→ **The exercise**: List every line below containing "this".

* start Recorded data *

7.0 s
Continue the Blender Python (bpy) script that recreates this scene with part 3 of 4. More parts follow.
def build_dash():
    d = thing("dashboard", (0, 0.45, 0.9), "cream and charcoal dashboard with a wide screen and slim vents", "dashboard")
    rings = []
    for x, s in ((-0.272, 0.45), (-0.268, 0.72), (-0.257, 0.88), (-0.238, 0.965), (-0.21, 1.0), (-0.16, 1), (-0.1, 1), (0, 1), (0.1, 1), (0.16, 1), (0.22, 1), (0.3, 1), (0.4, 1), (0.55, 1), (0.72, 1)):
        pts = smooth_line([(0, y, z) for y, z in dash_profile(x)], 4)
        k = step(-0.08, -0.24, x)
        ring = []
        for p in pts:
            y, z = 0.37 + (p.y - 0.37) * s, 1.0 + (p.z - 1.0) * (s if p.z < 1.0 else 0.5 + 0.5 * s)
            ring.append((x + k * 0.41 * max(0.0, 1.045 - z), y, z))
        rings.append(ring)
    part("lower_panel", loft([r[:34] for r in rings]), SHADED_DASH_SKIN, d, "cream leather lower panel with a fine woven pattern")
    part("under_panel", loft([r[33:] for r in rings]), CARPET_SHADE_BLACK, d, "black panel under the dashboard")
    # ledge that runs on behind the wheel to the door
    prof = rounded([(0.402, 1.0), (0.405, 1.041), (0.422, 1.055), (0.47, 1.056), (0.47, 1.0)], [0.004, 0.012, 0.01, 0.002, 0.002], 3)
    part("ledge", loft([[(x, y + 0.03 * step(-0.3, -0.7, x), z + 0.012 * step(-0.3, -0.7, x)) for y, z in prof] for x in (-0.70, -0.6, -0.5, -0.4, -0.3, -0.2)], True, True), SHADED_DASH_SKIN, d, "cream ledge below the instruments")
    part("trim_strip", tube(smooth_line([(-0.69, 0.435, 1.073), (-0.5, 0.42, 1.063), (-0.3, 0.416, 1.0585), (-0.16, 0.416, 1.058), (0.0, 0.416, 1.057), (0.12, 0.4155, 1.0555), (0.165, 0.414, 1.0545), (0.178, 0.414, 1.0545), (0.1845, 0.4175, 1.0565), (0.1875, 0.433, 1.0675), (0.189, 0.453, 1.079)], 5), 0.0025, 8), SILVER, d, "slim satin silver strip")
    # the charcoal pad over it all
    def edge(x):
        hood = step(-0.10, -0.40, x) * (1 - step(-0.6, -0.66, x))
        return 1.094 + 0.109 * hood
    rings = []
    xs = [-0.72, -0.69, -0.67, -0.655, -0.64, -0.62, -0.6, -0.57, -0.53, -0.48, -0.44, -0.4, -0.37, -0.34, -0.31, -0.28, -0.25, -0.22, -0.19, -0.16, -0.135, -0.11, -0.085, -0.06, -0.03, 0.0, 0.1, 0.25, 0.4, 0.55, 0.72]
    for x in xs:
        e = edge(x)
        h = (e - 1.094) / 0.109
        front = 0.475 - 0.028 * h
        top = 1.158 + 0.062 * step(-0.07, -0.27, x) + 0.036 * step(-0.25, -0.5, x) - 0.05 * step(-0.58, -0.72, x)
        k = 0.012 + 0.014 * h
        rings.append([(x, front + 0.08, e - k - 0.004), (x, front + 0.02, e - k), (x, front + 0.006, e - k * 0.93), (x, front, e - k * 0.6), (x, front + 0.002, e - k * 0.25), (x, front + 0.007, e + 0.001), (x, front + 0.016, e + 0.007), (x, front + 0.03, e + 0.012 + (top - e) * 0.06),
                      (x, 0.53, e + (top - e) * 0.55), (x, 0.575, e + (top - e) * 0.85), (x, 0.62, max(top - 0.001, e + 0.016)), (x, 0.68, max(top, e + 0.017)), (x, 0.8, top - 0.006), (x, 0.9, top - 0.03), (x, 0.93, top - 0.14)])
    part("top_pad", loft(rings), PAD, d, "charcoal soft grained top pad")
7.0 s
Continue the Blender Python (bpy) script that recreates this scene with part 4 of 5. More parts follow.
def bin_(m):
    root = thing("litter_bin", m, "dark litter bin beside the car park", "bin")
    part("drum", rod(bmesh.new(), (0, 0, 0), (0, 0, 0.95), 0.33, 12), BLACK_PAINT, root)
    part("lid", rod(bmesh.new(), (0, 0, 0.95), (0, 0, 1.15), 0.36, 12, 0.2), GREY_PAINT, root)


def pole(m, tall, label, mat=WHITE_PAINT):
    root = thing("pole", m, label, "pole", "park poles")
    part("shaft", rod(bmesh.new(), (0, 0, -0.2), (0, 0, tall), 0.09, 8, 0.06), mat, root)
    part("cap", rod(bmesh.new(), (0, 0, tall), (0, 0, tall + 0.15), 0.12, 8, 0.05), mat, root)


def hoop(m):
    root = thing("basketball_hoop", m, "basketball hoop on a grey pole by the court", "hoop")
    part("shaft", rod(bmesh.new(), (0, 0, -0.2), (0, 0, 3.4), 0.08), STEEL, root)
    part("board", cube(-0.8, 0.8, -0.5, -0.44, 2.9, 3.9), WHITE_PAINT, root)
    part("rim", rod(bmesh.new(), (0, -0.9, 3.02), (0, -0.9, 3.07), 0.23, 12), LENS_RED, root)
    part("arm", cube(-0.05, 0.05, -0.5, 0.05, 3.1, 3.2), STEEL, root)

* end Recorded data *
* start Recorded data *

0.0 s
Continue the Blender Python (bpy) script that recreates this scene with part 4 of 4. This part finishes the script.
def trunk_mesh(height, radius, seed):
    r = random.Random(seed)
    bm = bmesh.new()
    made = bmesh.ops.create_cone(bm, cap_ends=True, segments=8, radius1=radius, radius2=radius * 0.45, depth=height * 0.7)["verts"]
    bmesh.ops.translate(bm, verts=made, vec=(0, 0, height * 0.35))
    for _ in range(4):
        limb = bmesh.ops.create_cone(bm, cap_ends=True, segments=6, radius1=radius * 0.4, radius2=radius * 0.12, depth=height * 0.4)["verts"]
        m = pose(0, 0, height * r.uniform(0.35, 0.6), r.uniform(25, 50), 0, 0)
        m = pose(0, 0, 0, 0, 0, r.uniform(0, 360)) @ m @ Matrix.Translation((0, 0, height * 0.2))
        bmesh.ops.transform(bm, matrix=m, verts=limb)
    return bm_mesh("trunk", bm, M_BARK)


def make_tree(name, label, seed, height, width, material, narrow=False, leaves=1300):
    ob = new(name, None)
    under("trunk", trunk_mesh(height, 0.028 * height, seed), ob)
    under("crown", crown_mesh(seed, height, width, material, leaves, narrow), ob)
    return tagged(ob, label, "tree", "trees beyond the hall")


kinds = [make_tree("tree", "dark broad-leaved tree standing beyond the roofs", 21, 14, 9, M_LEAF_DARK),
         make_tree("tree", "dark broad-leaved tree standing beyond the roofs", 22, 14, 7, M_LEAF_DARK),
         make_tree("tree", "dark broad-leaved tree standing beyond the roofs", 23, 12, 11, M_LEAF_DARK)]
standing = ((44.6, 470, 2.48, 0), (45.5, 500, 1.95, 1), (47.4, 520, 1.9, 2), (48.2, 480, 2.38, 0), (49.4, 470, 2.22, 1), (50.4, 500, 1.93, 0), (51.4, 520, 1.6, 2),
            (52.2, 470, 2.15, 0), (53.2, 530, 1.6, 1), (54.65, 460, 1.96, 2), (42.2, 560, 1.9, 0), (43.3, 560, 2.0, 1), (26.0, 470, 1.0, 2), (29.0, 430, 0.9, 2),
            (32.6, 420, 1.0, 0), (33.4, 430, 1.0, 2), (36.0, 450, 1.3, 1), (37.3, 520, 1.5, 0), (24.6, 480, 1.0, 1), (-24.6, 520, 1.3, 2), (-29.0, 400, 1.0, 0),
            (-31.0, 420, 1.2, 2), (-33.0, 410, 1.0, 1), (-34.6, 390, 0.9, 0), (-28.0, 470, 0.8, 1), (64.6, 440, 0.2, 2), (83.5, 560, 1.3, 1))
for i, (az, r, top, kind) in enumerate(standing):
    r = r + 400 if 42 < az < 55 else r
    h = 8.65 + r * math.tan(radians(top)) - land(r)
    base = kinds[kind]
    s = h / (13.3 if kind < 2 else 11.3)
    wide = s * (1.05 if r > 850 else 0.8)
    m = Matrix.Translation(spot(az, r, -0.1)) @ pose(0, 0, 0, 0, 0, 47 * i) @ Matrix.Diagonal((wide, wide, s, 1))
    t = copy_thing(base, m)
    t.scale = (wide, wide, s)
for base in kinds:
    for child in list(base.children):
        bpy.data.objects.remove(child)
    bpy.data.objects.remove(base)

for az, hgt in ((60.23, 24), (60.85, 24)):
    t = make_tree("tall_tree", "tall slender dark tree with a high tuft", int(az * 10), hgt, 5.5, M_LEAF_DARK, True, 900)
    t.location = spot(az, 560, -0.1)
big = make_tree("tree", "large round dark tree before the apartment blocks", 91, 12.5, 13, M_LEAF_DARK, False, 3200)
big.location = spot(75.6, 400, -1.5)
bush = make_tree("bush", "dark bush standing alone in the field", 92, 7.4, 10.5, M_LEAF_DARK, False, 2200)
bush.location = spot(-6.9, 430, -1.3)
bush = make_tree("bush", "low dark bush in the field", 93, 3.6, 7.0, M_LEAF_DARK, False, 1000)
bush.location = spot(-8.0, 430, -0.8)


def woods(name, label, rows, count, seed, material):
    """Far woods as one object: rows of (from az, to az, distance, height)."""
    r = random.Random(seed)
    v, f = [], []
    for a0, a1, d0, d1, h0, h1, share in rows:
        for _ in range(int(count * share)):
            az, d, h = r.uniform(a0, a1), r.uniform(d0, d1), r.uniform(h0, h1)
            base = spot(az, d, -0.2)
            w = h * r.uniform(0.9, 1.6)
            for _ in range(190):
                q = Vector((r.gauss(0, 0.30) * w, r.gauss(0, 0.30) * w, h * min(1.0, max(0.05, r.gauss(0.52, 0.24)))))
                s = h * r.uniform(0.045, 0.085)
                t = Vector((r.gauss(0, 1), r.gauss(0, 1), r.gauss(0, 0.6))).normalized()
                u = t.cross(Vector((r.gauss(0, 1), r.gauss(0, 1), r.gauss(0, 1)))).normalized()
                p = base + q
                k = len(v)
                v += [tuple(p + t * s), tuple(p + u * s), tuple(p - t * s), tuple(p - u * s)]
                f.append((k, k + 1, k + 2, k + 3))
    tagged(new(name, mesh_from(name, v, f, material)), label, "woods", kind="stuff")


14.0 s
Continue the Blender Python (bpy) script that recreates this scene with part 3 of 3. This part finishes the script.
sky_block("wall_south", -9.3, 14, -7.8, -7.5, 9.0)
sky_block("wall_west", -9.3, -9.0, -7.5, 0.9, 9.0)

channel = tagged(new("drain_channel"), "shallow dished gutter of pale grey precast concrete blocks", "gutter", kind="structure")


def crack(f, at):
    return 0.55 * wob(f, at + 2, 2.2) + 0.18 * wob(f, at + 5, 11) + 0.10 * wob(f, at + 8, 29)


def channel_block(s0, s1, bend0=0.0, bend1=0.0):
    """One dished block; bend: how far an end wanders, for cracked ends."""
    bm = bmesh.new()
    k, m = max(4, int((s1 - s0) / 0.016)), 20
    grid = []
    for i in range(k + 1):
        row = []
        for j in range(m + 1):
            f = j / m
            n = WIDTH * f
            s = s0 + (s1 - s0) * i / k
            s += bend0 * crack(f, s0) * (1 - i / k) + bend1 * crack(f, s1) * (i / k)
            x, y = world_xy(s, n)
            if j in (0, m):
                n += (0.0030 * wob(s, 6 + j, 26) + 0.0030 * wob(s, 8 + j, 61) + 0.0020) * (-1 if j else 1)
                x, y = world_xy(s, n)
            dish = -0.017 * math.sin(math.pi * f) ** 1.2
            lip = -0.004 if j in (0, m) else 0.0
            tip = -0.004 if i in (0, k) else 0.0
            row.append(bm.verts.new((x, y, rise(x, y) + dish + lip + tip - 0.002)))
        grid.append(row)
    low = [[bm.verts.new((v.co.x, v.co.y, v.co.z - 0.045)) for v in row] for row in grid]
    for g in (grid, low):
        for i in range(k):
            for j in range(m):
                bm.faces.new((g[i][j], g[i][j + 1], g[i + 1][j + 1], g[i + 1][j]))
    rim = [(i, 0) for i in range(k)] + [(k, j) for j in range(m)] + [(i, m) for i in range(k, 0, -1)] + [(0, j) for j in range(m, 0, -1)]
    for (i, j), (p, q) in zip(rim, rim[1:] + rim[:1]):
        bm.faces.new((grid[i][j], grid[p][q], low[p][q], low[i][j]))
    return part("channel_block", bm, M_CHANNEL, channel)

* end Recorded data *
* start Recorded data *

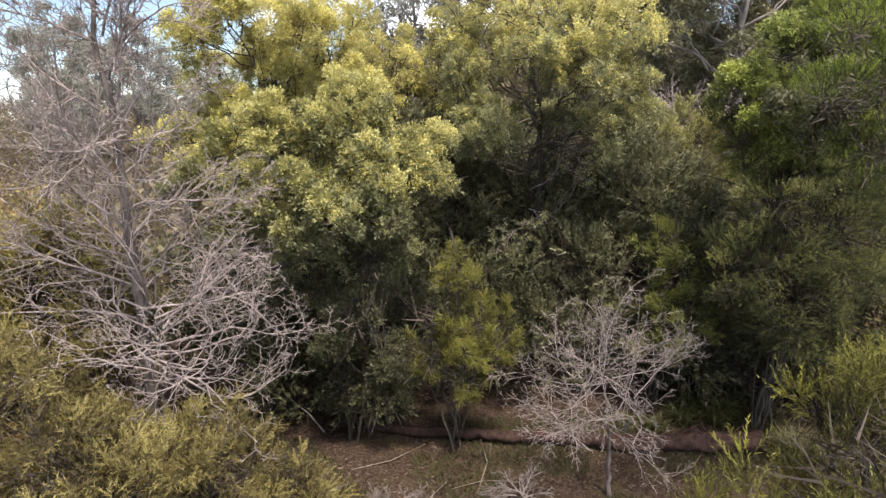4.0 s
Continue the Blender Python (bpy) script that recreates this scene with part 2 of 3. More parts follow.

* end Recorded data *

→ **The reply**:
Continue the Blender Python (bpy) script that recreates this scene with part 3 of 4. More parts follow.
Continue the Blender Python (bpy) script that recreates this scene with part 4 of 5. More parts follow.
Continue the Blender Python (bpy) script that recreates this scene with part 4 of 4. This part finishes the script.
Continue the Blender Python (bpy) script that recreates this scene with part 3 of 3. This part finishes the script.
Continue the Blender Python (bpy) script that recreates this scene with part 2 of 3. More parts follow.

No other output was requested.